Pourquoi se voiler la face ? Pourquoi céder au messianisme anachronique des zélateurs du régime qui répètent comme un mantra «le pays est au travail» et nous font miroiter des «lendemains qui chantent» sur la seule foi des relations à l’étranger du «super économiste» ? La Côte d’Ivoire est entrée, de plain-pied, dans le temps de l’austérité. Après avoir conquis dans le feu et dans le sang un pays privé de paix et de stabilité pendant douze ans au nom de ses ambitions politiques, Alassane Ouattara fait face à la crise économique qui résulte de toutes ces années perdues en utilisant les méthodes sans originalité expérimentées sous sa houlette il y a vingt ans, alors qu’il était Premier ministre. A la hache, il se lance dans une coupe claire des dépenses publiques à travers une augmentation des prélèvements, une politique de licenciements et de gel des embauches. Et engage des privatisations des entreprises publiques dont on est en droit de penser qu’elles seront opaques, au regard des opérations de ce type menées quand il était à la Primature, et au vu de l’indécence avec laquelle ses ministres se distribuent les marchés publics.
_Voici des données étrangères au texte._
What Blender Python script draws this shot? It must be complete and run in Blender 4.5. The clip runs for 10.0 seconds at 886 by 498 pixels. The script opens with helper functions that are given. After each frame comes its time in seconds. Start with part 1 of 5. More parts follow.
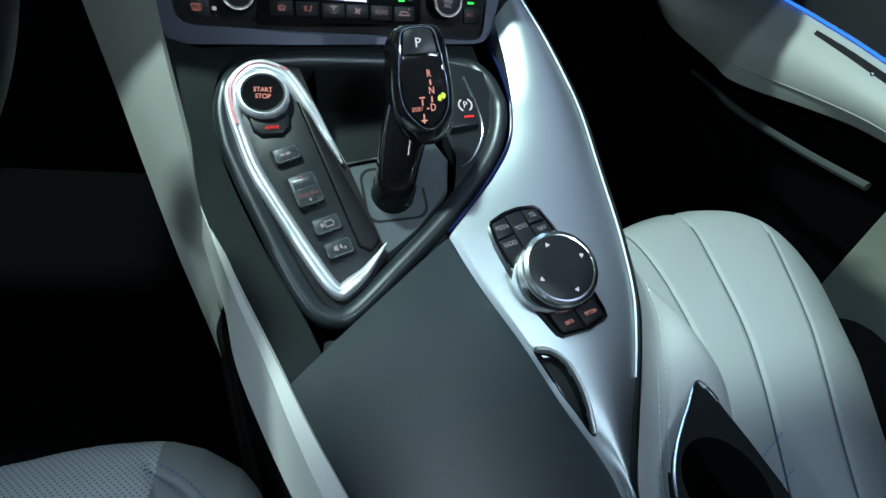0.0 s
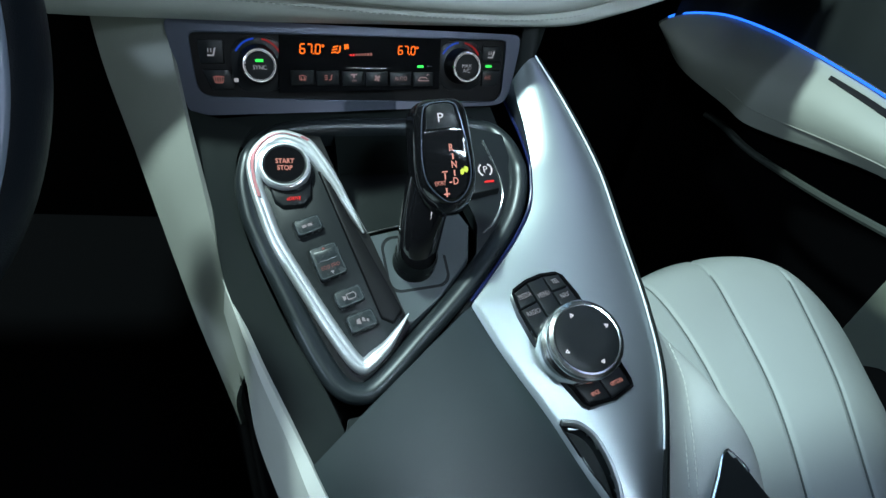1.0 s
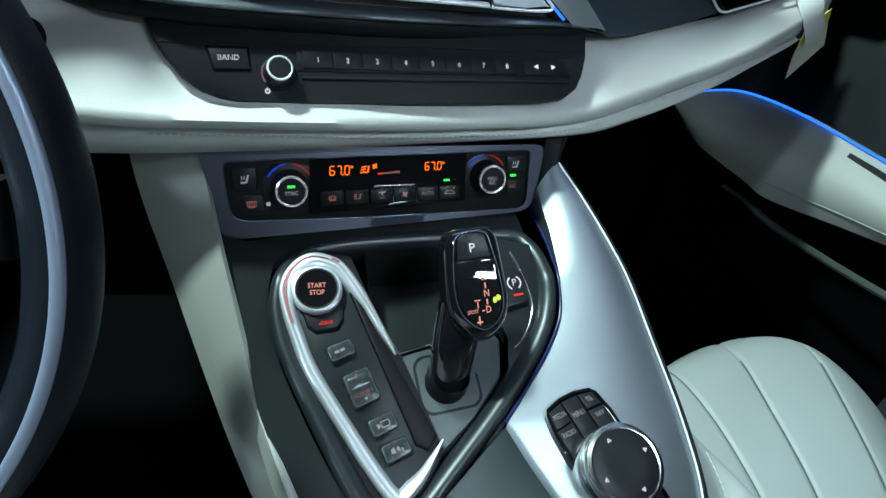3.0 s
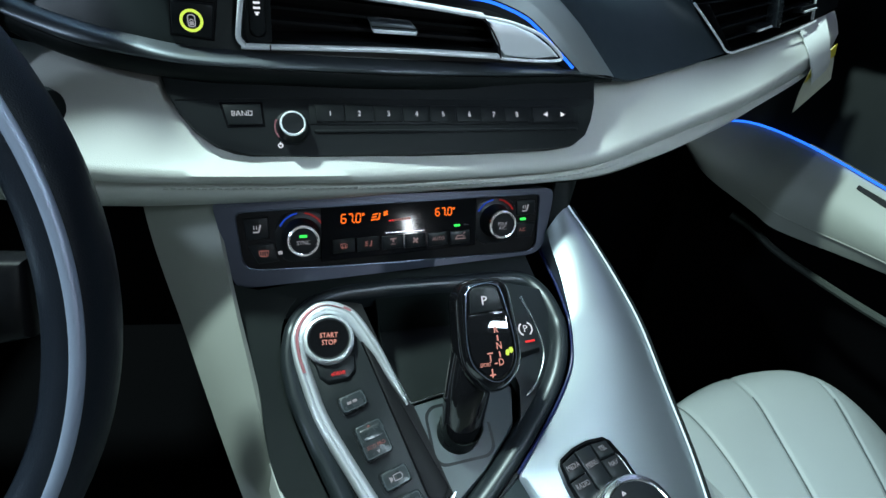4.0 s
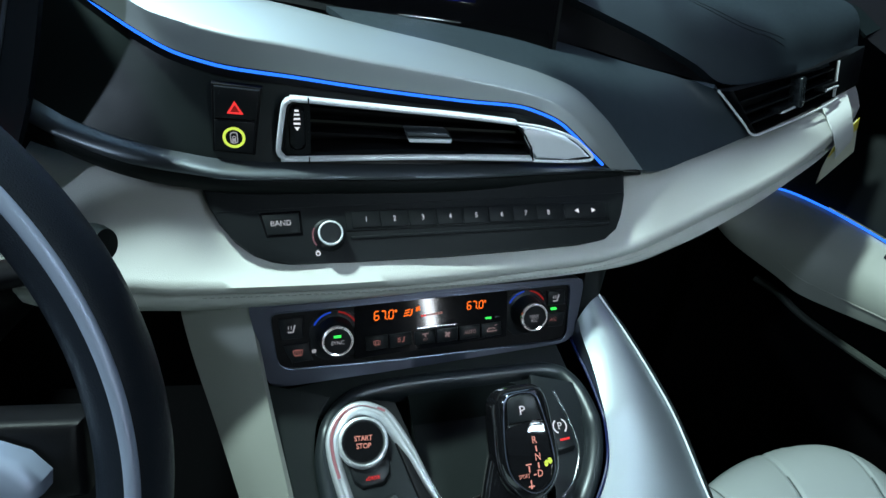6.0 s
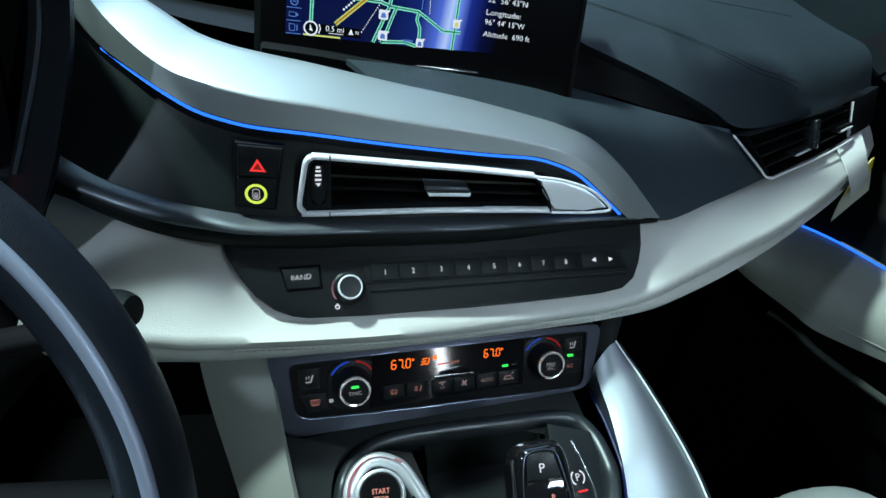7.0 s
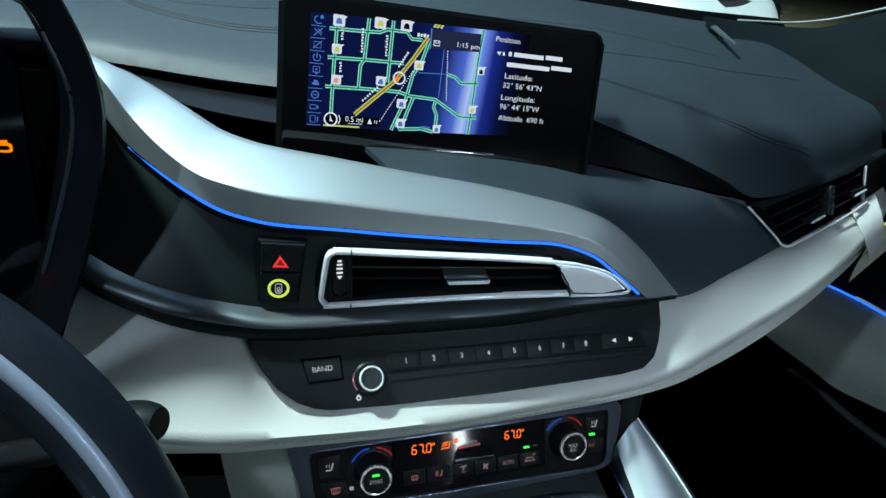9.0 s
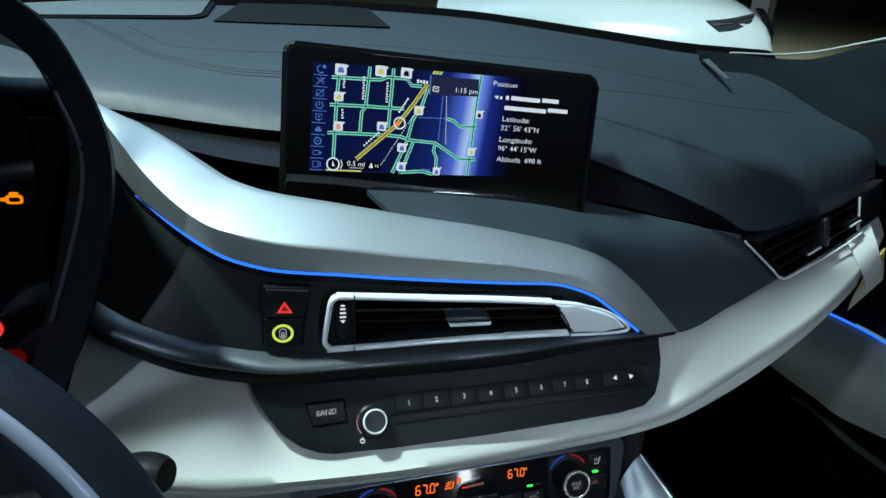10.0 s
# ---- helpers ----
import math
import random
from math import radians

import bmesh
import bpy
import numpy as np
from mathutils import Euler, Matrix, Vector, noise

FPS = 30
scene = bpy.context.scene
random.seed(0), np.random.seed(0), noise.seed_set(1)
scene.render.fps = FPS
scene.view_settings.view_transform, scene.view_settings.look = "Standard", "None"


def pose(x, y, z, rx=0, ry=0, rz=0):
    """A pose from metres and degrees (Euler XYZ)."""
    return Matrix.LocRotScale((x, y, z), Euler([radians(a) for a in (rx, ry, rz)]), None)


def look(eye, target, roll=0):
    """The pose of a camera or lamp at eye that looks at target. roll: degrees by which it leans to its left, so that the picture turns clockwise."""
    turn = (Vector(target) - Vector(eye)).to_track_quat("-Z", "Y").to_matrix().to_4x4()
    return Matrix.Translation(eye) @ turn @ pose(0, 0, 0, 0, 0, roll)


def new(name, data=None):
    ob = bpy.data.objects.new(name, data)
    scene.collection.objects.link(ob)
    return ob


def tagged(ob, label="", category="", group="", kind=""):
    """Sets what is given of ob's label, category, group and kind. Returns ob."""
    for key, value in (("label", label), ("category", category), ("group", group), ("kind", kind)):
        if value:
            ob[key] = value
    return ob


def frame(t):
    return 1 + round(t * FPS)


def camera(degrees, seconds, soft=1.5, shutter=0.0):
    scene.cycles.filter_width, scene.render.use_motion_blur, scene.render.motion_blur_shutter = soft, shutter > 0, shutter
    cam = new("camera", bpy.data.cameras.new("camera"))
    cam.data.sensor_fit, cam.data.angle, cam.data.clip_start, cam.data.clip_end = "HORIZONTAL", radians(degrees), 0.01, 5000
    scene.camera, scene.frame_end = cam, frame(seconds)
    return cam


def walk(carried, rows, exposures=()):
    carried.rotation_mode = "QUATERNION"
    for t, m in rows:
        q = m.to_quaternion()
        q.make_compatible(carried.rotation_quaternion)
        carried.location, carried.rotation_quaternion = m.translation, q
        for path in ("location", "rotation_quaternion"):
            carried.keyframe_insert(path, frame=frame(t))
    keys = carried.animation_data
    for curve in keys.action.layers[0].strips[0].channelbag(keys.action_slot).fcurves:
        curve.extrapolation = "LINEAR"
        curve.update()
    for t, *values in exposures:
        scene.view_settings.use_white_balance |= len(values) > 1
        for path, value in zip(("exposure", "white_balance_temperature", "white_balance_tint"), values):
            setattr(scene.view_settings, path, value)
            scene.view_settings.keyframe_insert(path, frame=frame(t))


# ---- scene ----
cam = camera(74.2, 10.0)
METRES, EYE, TILT, LEAN, TURN = 0.25, 0.72, -44.0, -10.0, -9.0
ROWS = [
    (0.0, 0.0, 0.0, 0.0, 0.0, 0.0, -0.0),
    (0.5, -0.0185, 0.0051, 0.0674, 0.43, 1.01, 0.2),
    (1.0, -0.0398, 0.009, 0.1323, 0.74, 2.09, 0.48),
    (1.5, -0.0541, 0.0059, 0.1988, 1.1, 3.27, 0.98),
    (2.0, -0.0633, 0.0005, 0.2517, 1.57, 4.29, 1.45),
    (2.5, -0.0782, -0.0059, 0.3079, 1.78, 5.15, 1.56),
    (4.0, -0.1021, -0.028, 0.4561, 2.52, 7.31, 1.9),
    (4.5, -0.1165, -0.037, 0.5062, 2.75, 8.17, 2.03),
    (5.0, -0.1326, -0.0447, 0.5554, 3.09, 8.89, 2.01),
    (5.5, -0.1459, -0.0538, 0.6011, 3.33, 9.65, 2.11),
    (7.0, -0.1892, -0.0933, 0.7512, 4.11, 11.87, 1.81),
    (7.5, -0.1986, -0.1004, 0.7912, 4.47, 12.78, 1.82),
    (8.0, -0.2071, -0.1088, 0.8281, 4.65, 13.66, 1.95),
    (8.5, -0.2074, -0.1203, 0.862, 4.97, 14.5, 2.14),
    (9.0, -0.2098, -0.1377, 0.8913, 5.14, 15.25, 2.34),
    (9.5, -0.2062, -0.1598, 0.9155, 5.31, 16.26, 2.62),
    (10.0, -0.2056, -0.1802, 0.9385, 5.37, 17.37, 2.98),
]
walk(cam, [(t, pose(0, 0, EYE, TILT, LEAN, TURN) @ pose(METRES * x, METRES * y, METRES * z, 90 + pitch, roll, yaw)) for t, x, y, z, yaw, pitch, roll in ROWS],
     exposures=[(0.0, 0.20), (2.5, 0.20), (5.0, 0.04), (7.5, 0.04), (9.0, -0.10), (10.0, -0.16)])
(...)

L’austérité, donc. Dans l’état où la Côte d’Ivoire se trouve actuellement, était-elle inévitable ? Peut-être. Mais elle sera forcément mal vécue, et très mal acceptée. Pour plusieurs raisons.
Premièrement, parce que la campagne incroyablement populiste et démagogique d’Alassane Ouattara à l’occasion de l’élection présidentielle, ainsi que la mythologie sur le triptyque Argent-Diamant-Or (ADO), a inconsciemment préparé les esprits faibles à une «pluie de milliards» qui n’arrivera pas de sitôt. Quand il promettait cinq universités en cinq ans, un million d’emplois en cinq ans, quand il disait que son métier était de trouver l’argent, quand il refusait tout argument expliquant les difficultés économiques par la guerre, savait-il que sa forfanterie se retournerait contre lui s’il arrivait au pouvoir ? Etre un homme d’Etat, c’est aussi faire campagne comme un homme d’Etat, même quand il se trouve qu’on est dans l’opposition.
Deuxièmement, parce qu’il est visiblement incapable de créer l’union sacrée autour du redressement national, enfermé avec ses partisans dans un récit national subverti où ils représentent le bien absolu tandis que le camp Gbagbo représente le mal absolu, la cause unique de l’état pitoyable dans lequel se trouve la Côte d’Ivoire aujourd’hui. Mais à qui peut-on faire croire que la stratégie coûteuse de prise du pouvoir de l’actuel chef de l’Etat n’a rien à voir avec le fait que la Côte d’Ivoire soit le dernier pays africain, avec le Soudan, à n’avoir pas bouclé son programme PPTE ? Que les dizaines de bus calcinés par les activistes «républicains», notamment lors de la guerre postélectorale, n’expliquent pas en partie les problèmes apparents de la SOTRA ? Que le fait que les zones CNO ne paient pas leurs factures d’électricité pendant près de dix ans n’a pas aggravé les déséquilibres du secteur ? Que les pillages hystériques des FRCI et associés qui n’ont pas épargné les campus ne justifient pas, plus que toute autre considération, les deux années blanches qui désespèrent les étudiants ?
Troisièmement, comment peut-on accepter les sacrifices et privations alors qu’à peine installés, les copains et les coquins de la «nouvelle» Côte d’Ivoire se signalent par leur passion du «business», instrumentalisant l’Etat pour s’enrichir personnellement sans scrupules excessifs ? Alors que la RTI, par exemple, met des professionnels expérimentés à la porte pour recruter des activistes de TCI, ancienne télé pirate du RDR ? Alors que l’idéologie antirépublicaine du «rattrapage ethnique», assumée au sommet de l’Etat, se déploie sans vergogne ?
Quatrièmement, le refus quasi-structurel de ce pouvoir d’engager le dialogue social avec les syndicats et l’opposition sur les réformes qu’il juge nécessaires et de communiquer clairement avec le peuple sur les sacrifices qui lui sont et lui seront demandés n’arrange rien.
L’austérité qui vient sera difficilement acceptée. Et il est fort probable que le régime Ouattara utilise la stratégie de la tension qui lui a tant «réussi» dans l’opposition et lors de son installation au pouvoir pour empêcher, par la menace latente, la contrainte explicite ou la violence de rue, toute montée du mercure social.